## Dataset content
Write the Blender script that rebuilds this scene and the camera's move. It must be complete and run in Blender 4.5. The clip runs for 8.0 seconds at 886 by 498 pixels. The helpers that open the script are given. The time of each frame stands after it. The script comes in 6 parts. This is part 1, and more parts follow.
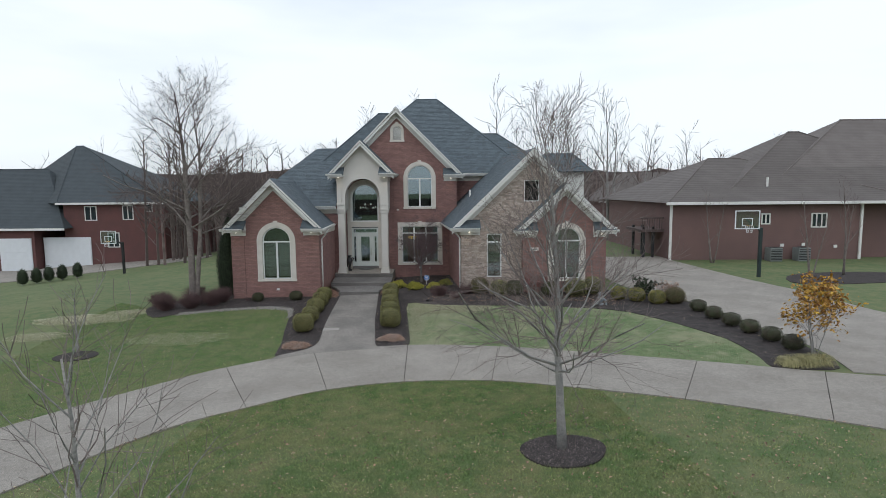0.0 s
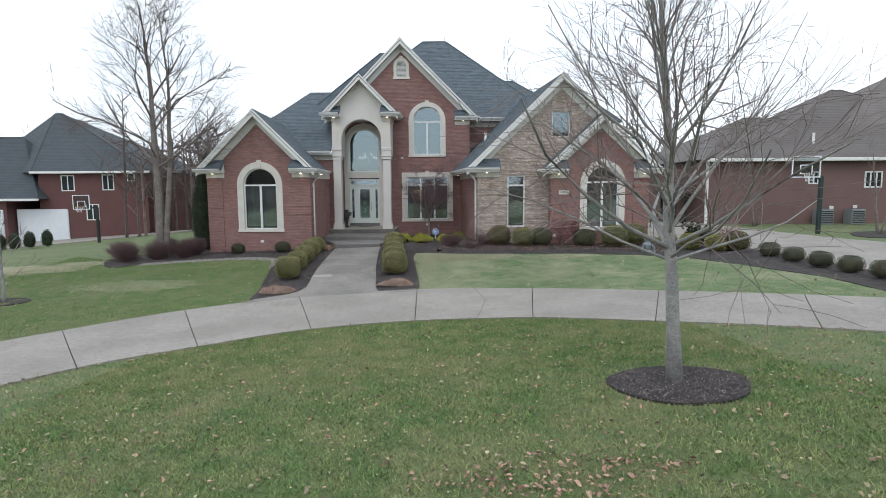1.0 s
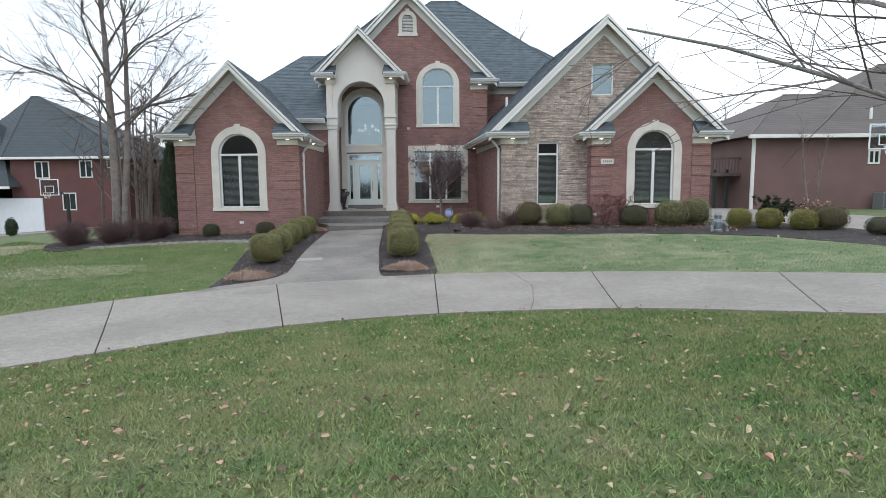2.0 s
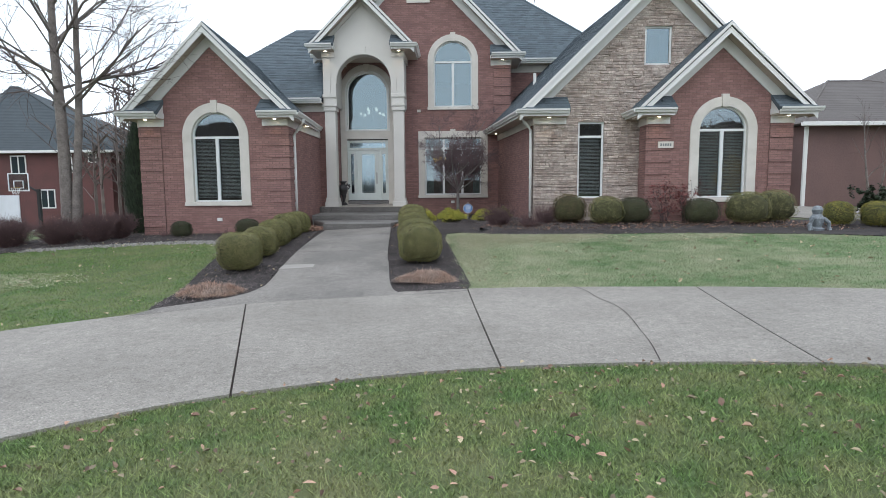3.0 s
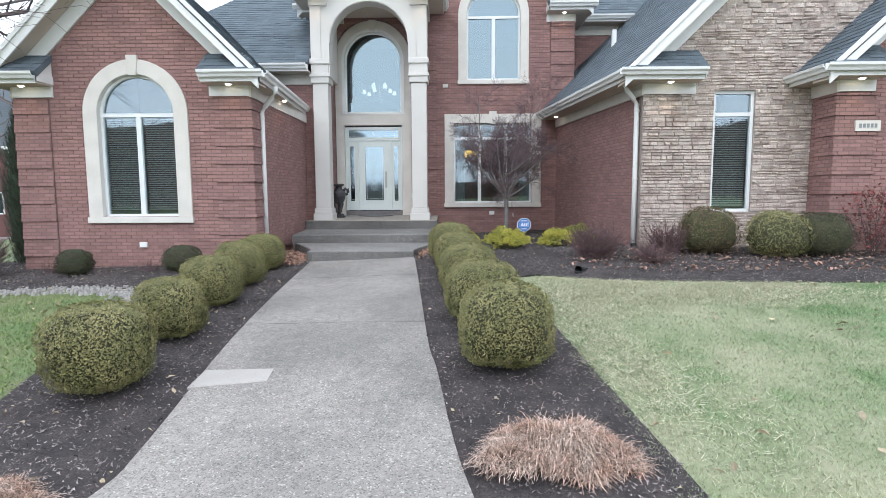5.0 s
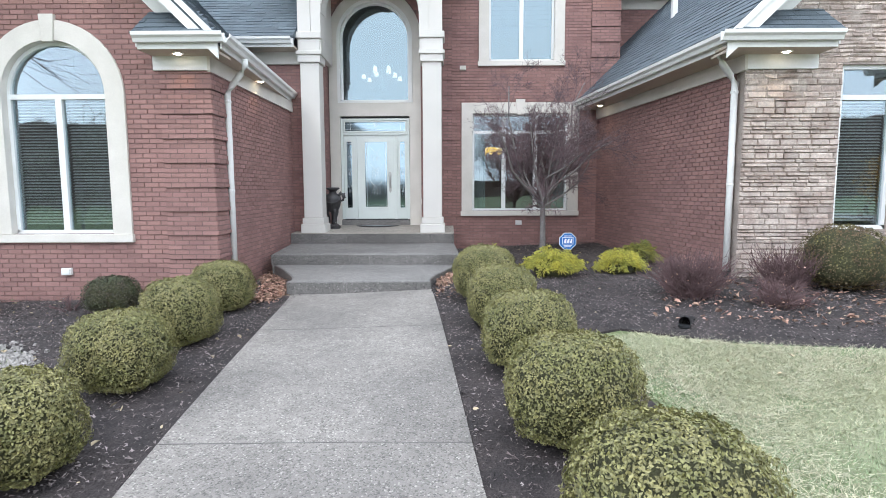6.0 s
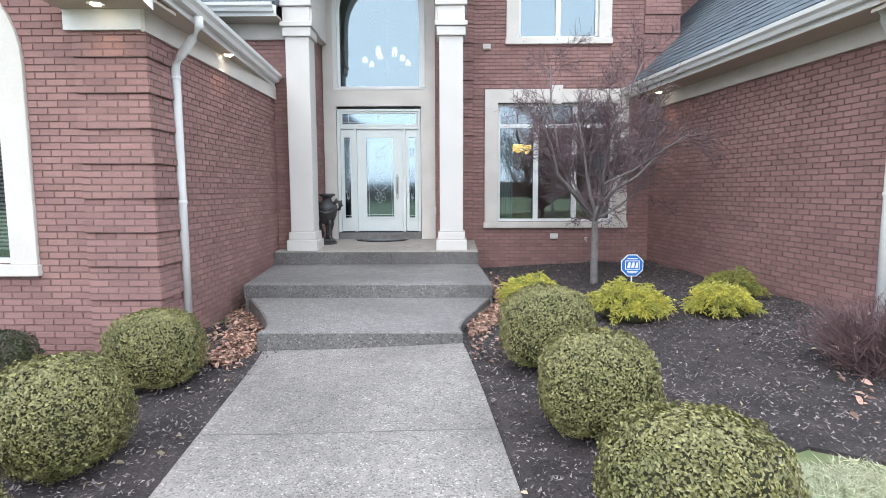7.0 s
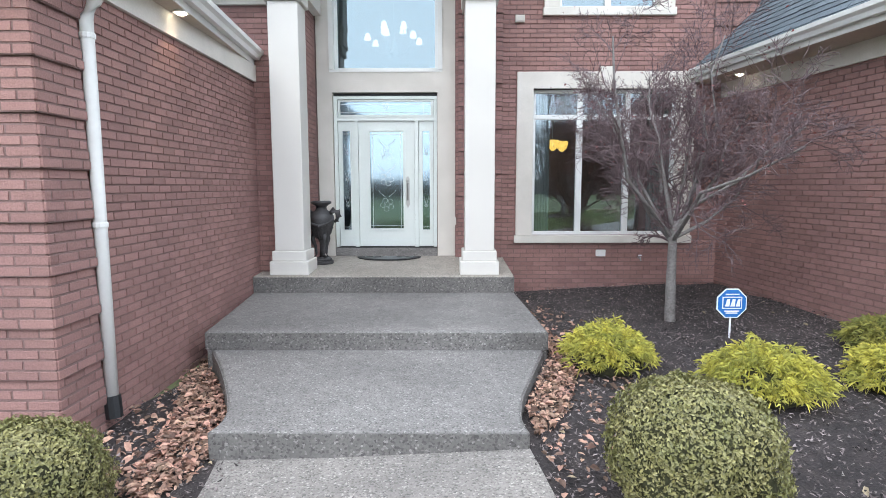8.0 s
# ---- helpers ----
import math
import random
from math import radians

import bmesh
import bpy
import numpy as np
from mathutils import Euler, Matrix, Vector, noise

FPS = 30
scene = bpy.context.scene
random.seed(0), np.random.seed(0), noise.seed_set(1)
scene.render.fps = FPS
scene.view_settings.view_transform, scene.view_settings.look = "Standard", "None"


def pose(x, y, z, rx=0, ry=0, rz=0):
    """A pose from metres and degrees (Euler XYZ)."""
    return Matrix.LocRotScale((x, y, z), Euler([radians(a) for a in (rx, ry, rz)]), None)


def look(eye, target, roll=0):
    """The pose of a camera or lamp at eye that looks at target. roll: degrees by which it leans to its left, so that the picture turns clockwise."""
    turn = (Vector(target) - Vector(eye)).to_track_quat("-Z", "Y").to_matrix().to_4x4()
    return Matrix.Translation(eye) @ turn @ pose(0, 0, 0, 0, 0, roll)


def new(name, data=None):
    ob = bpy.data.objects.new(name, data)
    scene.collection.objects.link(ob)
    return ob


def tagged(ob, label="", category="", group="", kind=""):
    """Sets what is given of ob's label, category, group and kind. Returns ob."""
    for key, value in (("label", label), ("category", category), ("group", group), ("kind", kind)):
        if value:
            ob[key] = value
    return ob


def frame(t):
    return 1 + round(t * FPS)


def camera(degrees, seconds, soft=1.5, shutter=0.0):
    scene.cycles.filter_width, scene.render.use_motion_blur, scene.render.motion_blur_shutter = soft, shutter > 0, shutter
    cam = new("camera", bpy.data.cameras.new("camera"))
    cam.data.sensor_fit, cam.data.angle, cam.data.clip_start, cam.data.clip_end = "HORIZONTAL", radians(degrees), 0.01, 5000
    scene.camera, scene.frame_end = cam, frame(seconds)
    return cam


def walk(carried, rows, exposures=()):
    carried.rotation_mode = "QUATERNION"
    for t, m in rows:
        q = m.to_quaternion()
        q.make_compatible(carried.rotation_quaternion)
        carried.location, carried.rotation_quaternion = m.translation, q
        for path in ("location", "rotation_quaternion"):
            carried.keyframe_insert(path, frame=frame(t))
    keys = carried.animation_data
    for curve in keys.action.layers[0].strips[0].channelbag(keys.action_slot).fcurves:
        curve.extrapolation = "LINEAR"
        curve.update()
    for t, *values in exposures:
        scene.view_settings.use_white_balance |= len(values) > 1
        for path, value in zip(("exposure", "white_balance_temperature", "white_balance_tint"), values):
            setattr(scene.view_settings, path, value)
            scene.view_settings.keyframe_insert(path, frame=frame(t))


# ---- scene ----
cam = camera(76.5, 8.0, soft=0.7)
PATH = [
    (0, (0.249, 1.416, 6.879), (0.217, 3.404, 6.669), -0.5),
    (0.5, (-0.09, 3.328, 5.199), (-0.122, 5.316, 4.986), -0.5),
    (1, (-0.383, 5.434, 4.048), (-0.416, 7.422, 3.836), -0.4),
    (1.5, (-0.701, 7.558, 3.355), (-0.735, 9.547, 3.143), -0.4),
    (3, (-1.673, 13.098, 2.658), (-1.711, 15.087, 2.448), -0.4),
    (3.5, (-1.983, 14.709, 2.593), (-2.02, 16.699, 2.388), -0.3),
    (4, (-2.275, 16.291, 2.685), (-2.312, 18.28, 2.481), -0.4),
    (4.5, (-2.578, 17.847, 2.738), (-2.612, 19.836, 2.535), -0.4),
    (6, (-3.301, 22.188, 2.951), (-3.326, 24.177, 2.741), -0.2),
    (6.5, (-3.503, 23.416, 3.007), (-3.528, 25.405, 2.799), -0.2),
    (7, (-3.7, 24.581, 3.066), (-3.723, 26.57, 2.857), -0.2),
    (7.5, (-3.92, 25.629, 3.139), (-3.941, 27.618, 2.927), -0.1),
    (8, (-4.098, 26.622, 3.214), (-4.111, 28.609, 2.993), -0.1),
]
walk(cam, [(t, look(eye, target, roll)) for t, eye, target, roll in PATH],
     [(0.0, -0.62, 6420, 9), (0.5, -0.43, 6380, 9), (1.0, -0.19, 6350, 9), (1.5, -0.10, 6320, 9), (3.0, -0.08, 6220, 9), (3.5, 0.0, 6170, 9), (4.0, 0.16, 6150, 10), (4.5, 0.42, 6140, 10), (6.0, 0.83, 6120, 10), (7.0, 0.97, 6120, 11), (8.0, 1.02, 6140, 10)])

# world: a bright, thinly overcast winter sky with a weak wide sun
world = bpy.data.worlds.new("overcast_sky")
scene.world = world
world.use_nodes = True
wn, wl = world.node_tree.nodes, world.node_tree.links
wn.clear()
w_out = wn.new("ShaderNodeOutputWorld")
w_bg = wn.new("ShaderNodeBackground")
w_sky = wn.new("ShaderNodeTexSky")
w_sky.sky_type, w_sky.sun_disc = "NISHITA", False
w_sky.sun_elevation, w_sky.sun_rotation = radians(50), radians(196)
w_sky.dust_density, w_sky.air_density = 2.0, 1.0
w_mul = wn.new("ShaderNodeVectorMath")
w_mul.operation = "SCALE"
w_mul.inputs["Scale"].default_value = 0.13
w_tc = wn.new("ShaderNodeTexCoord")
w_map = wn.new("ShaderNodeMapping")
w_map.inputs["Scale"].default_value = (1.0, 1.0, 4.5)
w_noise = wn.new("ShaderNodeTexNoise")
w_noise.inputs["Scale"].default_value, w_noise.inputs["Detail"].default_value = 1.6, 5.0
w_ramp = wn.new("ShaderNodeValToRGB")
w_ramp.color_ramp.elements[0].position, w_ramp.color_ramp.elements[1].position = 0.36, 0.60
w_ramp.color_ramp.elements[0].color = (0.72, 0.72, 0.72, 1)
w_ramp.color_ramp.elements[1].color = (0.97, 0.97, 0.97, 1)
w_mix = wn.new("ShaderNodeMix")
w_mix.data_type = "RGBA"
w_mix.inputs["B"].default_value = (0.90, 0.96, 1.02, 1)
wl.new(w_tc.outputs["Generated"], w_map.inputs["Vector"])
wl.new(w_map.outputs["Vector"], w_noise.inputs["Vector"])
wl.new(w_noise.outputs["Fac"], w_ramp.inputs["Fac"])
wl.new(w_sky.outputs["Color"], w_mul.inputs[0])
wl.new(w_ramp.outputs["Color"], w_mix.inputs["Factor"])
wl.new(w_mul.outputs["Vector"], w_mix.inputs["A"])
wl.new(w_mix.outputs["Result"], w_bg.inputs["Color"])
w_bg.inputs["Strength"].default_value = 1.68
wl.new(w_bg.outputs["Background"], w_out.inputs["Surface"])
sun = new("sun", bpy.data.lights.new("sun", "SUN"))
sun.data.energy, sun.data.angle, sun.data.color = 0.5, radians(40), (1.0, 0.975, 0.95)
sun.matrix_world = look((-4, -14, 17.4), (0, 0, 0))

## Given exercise
Without the pictures, retype the whole of the material above exactly.

## Solution below
Write the Blender script that rebuilds this scene and the camera's move. It must be complete and run in Blender 4.5. The clip runs for 8.0 seconds at 886 by 498 pixels. The helpers that open the script are given. The time of each frame stands after it. The script comes in 6 parts. This is part 1, and more parts follow.
0.0 s
1.0 s
2.0 s
3.0 s
5.0 s
6.0 s
7.0 s
8.0 s
# ---- helpers ----
import math
import random
from math import radians

import bmesh
import bpy
import numpy as np
from mathutils import Euler, Matrix, Vector, noise

FPS = 30
scene = bpy.context.scene
random.seed(0), np.random.seed(0), noise.seed_set(1)
scene.render.fps = FPS
scene.view_settings.view_transform, scene.view_settings.look = "Standard", "None"


def pose(x, y, z, rx=0, ry=0, rz=0):
    """A pose from metres and degrees (Euler XYZ)."""
    return Matrix.LocRotScale((x, y, z), Euler([radians(a) for a in (rx, ry, rz)]), None)


def look(eye, target, roll=0):
    """The pose of a camera or lamp at eye that looks at target. roll: degrees by which it leans to its left, so that the picture turns clockwise."""
    turn = (Vector(target) - Vector(eye)).to_track_quat("-Z", "Y").to_matrix().to_4x4()
    return Matrix.Translation(eye) @ turn @ pose(0, 0, 0, 0, 0, roll)


def new(name, data=None):
    ob = bpy.data.objects.new(name, data)
    scene.collection.objects.link(ob)
    return ob


def tagged(ob, label="", category="", group="", kind=""):
    """Sets what is given of ob's label, category, group and kind. Returns ob."""
    for key, value in (("label", label), ("category", category), ("group", group), ("kind", kind)):
        if value:
            ob[key] = value
    return ob


def frame(t):
    return 1 + round(t * FPS)


def camera(degrees, seconds, soft=1.5, shutter=0.0):
    scene.cycles.filter_width, scene.render.use_motion_blur, scene.render.motion_blur_shutter = soft, shutter > 0, shutter
    cam = new("camera", bpy.data.cameras.new("camera"))
    cam.data.sensor_fit, cam.data.angle, cam.data.clip_start, cam.data.clip_end = "HORIZONTAL", radians(degrees), 0.01, 5000
    scene.camera, scene.frame_end = cam, frame(seconds)
    return cam


def walk(carried, rows, exposures=()):
    carried.rotation_mode = "QUATERNION"
    for t, m in rows:
        q = m.to_quaternion()
        q.make_compatible(carried.rotation_quaternion)
        carried.location, carried.rotation_quaternion = m.translation, q
        for path in ("location", "rotation_quaternion"):
            carried.keyframe_insert(path, frame=frame(t))
    keys = carried.animation_data
    for curve in keys.action.layers[0].strips[0].channelbag(keys.action_slot).fcurves:
        curve.extrapolation = "LINEAR"
        curve.update()
    for t, *values in exposures:
        scene.view_settings.use_white_balance |= len(values) > 1
        for path, value in zip(("exposure", "white_balance_temperature", "white_balance_tint"), values):
            setattr(scene.view_settings, path, value)
            scene.view_settings.keyframe_insert(path, frame=frame(t))


# ---- scene ----
cam = camera(76.5, 8.0, soft=0.7)
PATH = [
    (0, (0.249, 1.416, 6.879), (0.217, 3.404, 6.669), -0.5),
    (0.5, (-0.09, 3.328, 5.199), (-0.122, 5.316, 4.986), -0.5),
    (1, (-0.383, 5.434, 4.048), (-0.416, 7.422, 3.836), -0.4),
    (1.5, (-0.701, 7.558, 3.355), (-0.735, 9.547, 3.143), -0.4),
    (3, (-1.673, 13.098, 2.658), (-1.711, 15.087, 2.448), -0.4),
    (3.5, (-1.983, 14.709, 2.593), (-2.02, 16.699, 2.388), -0.3),
    (4, (-2.275, 16.291, 2.685), (-2.312, 18.28, 2.481), -0.4),
    (4.5, (-2.578, 17.847, 2.738), (-2.612, 19.836, 2.535), -0.4),
    (6, (-3.301, 22.188, 2.951), (-3.326, 24.177, 2.741), -0.2),
    (6.5, (-3.503, 23.416, 3.007), (-3.528, 25.405, 2.799), -0.2),
    (7, (-3.7, 24.581, 3.066), (-3.723, 26.57, 2.857), -0.2),
    (7.5, (-3.92, 25.629, 3.139), (-3.941, 27.618, 2.927), -0.1),
    (8, (-4.098, 26.622, 3.214), (-4.111, 28.609, 2.993), -0.1),
]
walk(cam, [(t, look(eye, target, roll)) for t, eye, target, roll in PATH],
     [(0.0, -0.62, 6420, 9), (0.5, -0.43, 6380, 9), (1.0, -0.19, 6350, 9), (1.5, -0.10, 6320, 9), (3.0, -0.08, 6220, 9), (3.5, 0.0, 6170, 9), (4.0, 0.16, 6150, 10), (4.5, 0.42, 6140, 10), (6.0, 0.83, 6120, 10), (7.0, 0.97, 6120, 11), (8.0, 1.02, 6140, 10)])

# world: a bright, thinly overcast winter sky with a weak wide sun
world = bpy.data.worlds.new("overcast_sky")
scene.world = world
world.use_nodes = True
wn, wl = world.node_tree.nodes, world.node_tree.links
wn.clear()
w_out = wn.new("ShaderNodeOutputWorld")
w_bg = wn.new("ShaderNodeBackground")
w_sky = wn.new("ShaderNodeTexSky")
w_sky.sky_type, w_sky.sun_disc = "NISHITA", False
w_sky.sun_elevation, w_sky.sun_rotation = radians(50), radians(196)
w_sky.dust_density, w_sky.air_density = 2.0, 1.0
w_mul = wn.new("ShaderNodeVectorMath")
w_mul.operation = "SCALE"
w_mul.inputs["Scale"].default_value = 0.13
w_tc = wn.new("ShaderNodeTexCoord")
w_map = wn.new("ShaderNodeMapping")
w_map.inputs["Scale"].default_value = (1.0, 1.0, 4.5)
w_noise = wn.new("ShaderNodeTexNoise")
w_noise.inputs["Scale"].default_value, w_noise.inputs["Detail"].default_value = 1.6, 5.0
w_ramp = wn.new("ShaderNodeValToRGB")
w_ramp.color_ramp.elements[0].position, w_ramp.color_ramp.elements[1].position = 0.36, 0.60
w_ramp.color_ramp.elements[0].color = (0.72, 0.72, 0.72, 1)
w_ramp.color_ramp.elements[1].color = (0.97, 0.97, 0.97, 1)
w_mix = wn.new("ShaderNodeMix")
w_mix.data_type = "RGBA"
w_mix.inputs["B"].default_value = (0.90, 0.96, 1.02, 1)
wl.new(w_tc.outputs["Generated"], w_map.inputs["Vector"])
wl.new(w_map.outputs["Vector"], w_noise.inputs["Vector"])
wl.new(w_noise.outputs["Fac"], w_ramp.inputs["Fac"])
wl.new(w_sky.outputs["Color"], w_mul.inputs[0])
wl.new(w_ramp.outputs["Color"], w_mix.inputs["Factor"])
wl.new(w_mul.outputs["Vector"], w_mix.inputs["A"])
wl.new(w_mix.outputs["Result"], w_bg.inputs["Color"])
w_bg.inputs["Strength"].default_value = 1.68
wl.new(w_bg.outputs["Background"], w_out.inputs["Surface"])
sun = new("sun", bpy.data.lights.new("sun", "SUN"))
sun.data.energy, sun.data.angle, sun.data.color = 0.5, radians(40), (1.0, 0.975, 0.95)
sun.matrix_world = look((-4, -14, 17.4), (0, 0, 0))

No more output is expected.